On 12 January 2016 at 5:14 pm Tash said:
What does 'entity licensing' mean in a world where hundreds if not thousands of advisers are sole traders/one man bands with no employees?
Regulation must take account of reality - there are relatively few 'entities' employing advisers.
On 14 January 2016 at 2:59 pm RiskAdviser said:
Well put Tash, add to that the entities that 'employ' advisers usually do so on a self-employed contract basis rather than as an employee, making the contractor an entity too... Which sort of missed the point on trying to make it easier for the regulator.

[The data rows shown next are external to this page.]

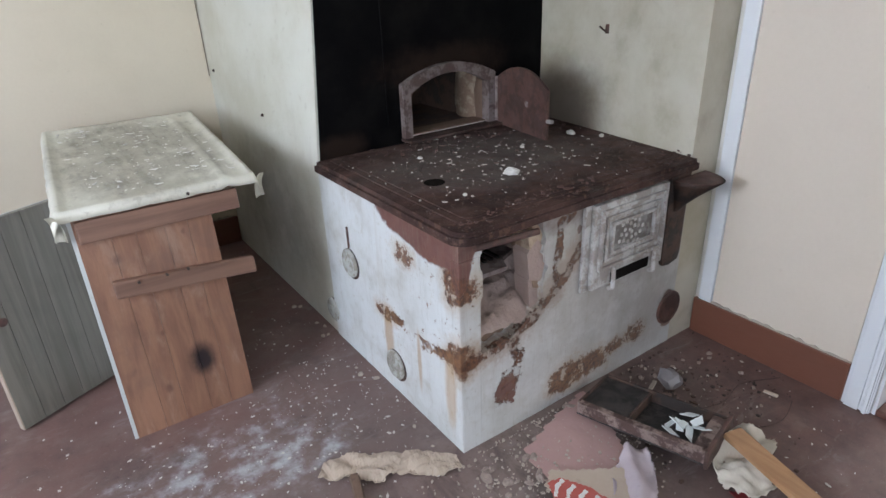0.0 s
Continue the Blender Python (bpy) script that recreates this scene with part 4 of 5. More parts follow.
for x in (1.825, 2.05):
    bm = tube(bmesh.new(), (x, SY - 0.05, 0.44), (x + 0.012, SY - 0.038, 0.52), 0.009, 0.007)
    tube(bm, (x, SY - 0.05, 0.44), (x, SY - 0.03, 0.43), 0.008)
    part("latch", bm, DOORW, fd)
bm = boxes((1.7, SY - 0.014, 0.44, 1.733, SY - 0.001, 0.775), bevel=0.004)
part("hinge_frame", bm, DOORW, stove)
# dark corner plate and its bracket tray
part("side_plate", prism([(2.15, 0.778), (2.15, 0.43), (2.16, 0.405), (2.2, 0.4), (2.25, 0.412), (2.26, 0.44), (2.262, 0.6), (2.27, 0.778)], 0.015, "y", SY - 0.016), IRON_DARK, stove, "dark sooty iron plate")
scoop = bmesh.new()
rings = []
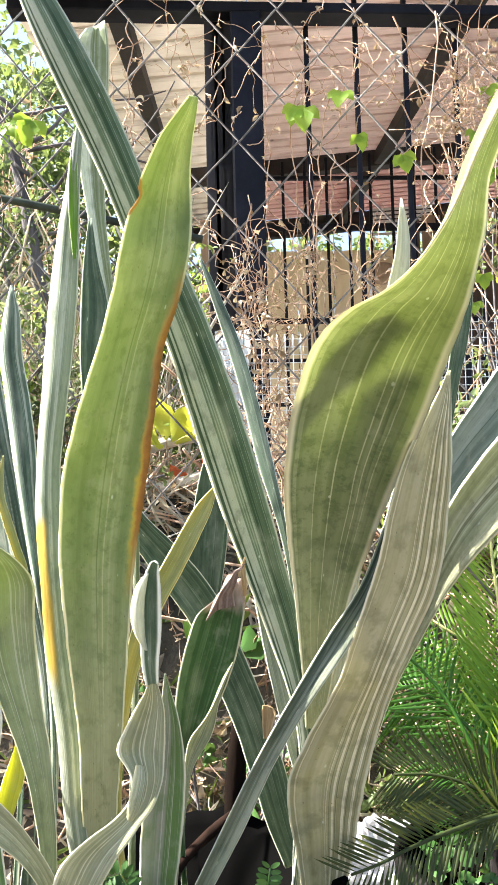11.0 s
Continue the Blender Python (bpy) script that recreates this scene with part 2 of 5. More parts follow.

And so where do dealer groups fit in this as a number of them have contracts for supply though the dealer group's 'managing agency' structures,

Careful here, we'll have the dealer groups becoming pseudo QFE's by association. If this is where it goes, probably one of the best unintended consequences I've seen with government legislation.

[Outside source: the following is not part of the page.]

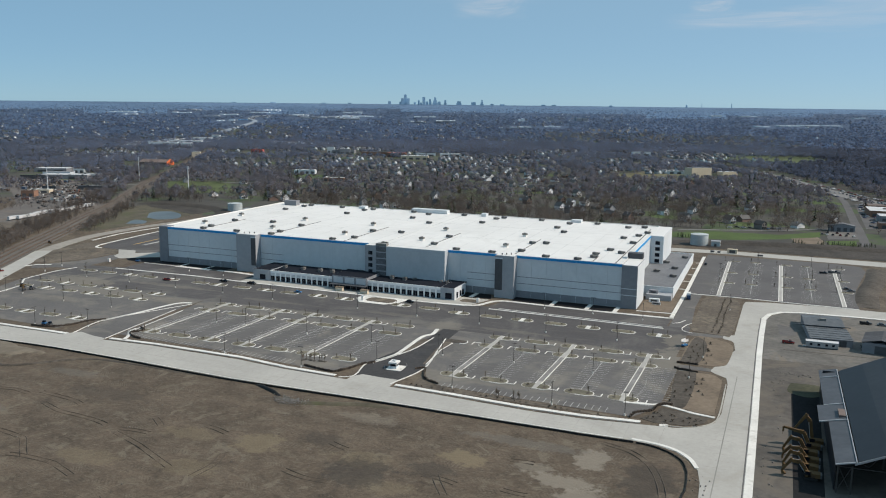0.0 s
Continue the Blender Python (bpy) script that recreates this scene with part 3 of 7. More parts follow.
for cx, w in EAST + MIDDLE:
    bay_lines(lines, cx, -148.5, -109.5, 0.06, 1.3 if w else 0.2)
    if w:
        for y0, y1, m in ((-157, -147, CONCRETE), (-147, -110, GREYWALK), (-110, -87, CONCRETE)):
            tagged(link("pavement_lot_walk", box(bmesh.new(), cx - 1.0, cx + 1.0, y0, y1, 0.0, 0.26), m), "pale concrete footway through the car park", "footway", kind="structure")
        for s in (-1, 1):
            tagged(link("kerb_lot_walk", box(bmesh.new(), cx + s * 1.02, cx + s * 1.42, -150, -108, 0.0, 0.2), KERB), "white kerb of the lot footway", "kerb", kind="structure")
    else:
        tagged(link("kerb_divider", box(bmesh.new(), cx - 0.12, cx + 0.12, -150, -108, 0.0, 0.068), PAINT), "white line between two rows of bays", "line", kind="structure")
    # L-shaped kerbs at the row ends
    for x, y, sg in ((cx + 9.6, -155.2, 1), (cx - 9.6, -103.2, -1), (cx + 9.6, -92.0, 1)):
        if -100 < x < -70 or x > 33:
            continue
        bm = bmesh.new()
        box(bm, *sorted((x - sg * 4.2, x)), y, y + 0.5, 0, 0.19)
        box(bm, *sorted((x - sg * 0.5, x)), *sorted((y + 0.25, y + sg * 3.8)), 0, 0.188)
        tagged(link("kerb_row_end", bm, KERB), "white L-shaped kerb at a row end", "kerb", kind="structure")
for x0, x1, y in ((-222, -170, -163.2), (-168, -120, -166.0), (-50, 24, -169.3)):
    n = int((x1 - x0) / 2.75)
    for i in range(n):
        x = x0 + i * 2.75
        yy = y - 2.0 * (i / n if x0 < -100 else 0)
        box(lines, x - 0.1, x + 0.1, yy - 1.4, yy + 4.0, 0.04, 0.066)
bay_lines(lines, 35.8, -150, -106, 0.06, 9.0, 0.8)
NORTH = [(40.5, True), (58.5, False), (76.3, True), (94.0, False), (111.5, True)]
for cx, w in NORTH:
    kx = lambda y: cx - 0.02 * (y - 55)
    for y0, y1 in ((62, 96), (104, 132), (140, 178)):
        bay_lines(lines, kx((y0 + y1) / 2), y0, y1, 0.06, 1.2 if w else 0.2, half=0.06)
    if w:
        strip("pavement_lot_walk", [(cx, 56.5), (cx - 2.5, 180)], 1.5, 0.22, CONCRETE, "pale concrete footway through the car park", "footway")
        for s in (-1, 1):
            strip("kerb_lot_walk", [(cx + s * 1.0, 57), (cx + s * 1.0 - 2.5, 180)], 0.5, 0.2, KERB, "white kerb of the lot footway", "kerb")
    else:
        strip("kerb_divider", [(cx, 70), (cx - 2.3, 178)], 0.35, 0.07, PAINT, "white line between two rows of bays", "line")
    for y in (99.5, 136, 183):
        copy_thing(proto_p, pose(kx(y) + (4 if w else 0), y, 0) @ Matrix.Diagonal((0.6, 0.7, 1, 1)))
        saplings += [(kx(y) + 3, y), (kx(y) - 3, y)]
tagged(link("bay_lines", lines, PAINT), "white painted parking bay lines", "bay lines", kind="structure")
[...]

An idea that isn't well thought out and to make work will have too many holes and double speak to be effective. Keep it simple, the current rules 'register' the individual and where there's more the two 'registered' individuals involved, register the managing entity (employed or contracted it's the trading brand that's important)
On 14 January 2016 at 4:59 pm TripleA said:
The TripleA agrees that the regulators need to think carefully about the impacts of "entity licensing". About 70% of our members are sole operators with a further 23% in adviser firms of between 2-10 advisers. Around 60% are AFA's with two thirds over 50 years of age. Entity licensing will create quite significant costs that will likely advantage large organisations such as banks etc over small adviser firms. The result may well be a solid reduction of genuinely independent advisers in the market place over the coming years and that wouldn't be in the best interest of the consumer.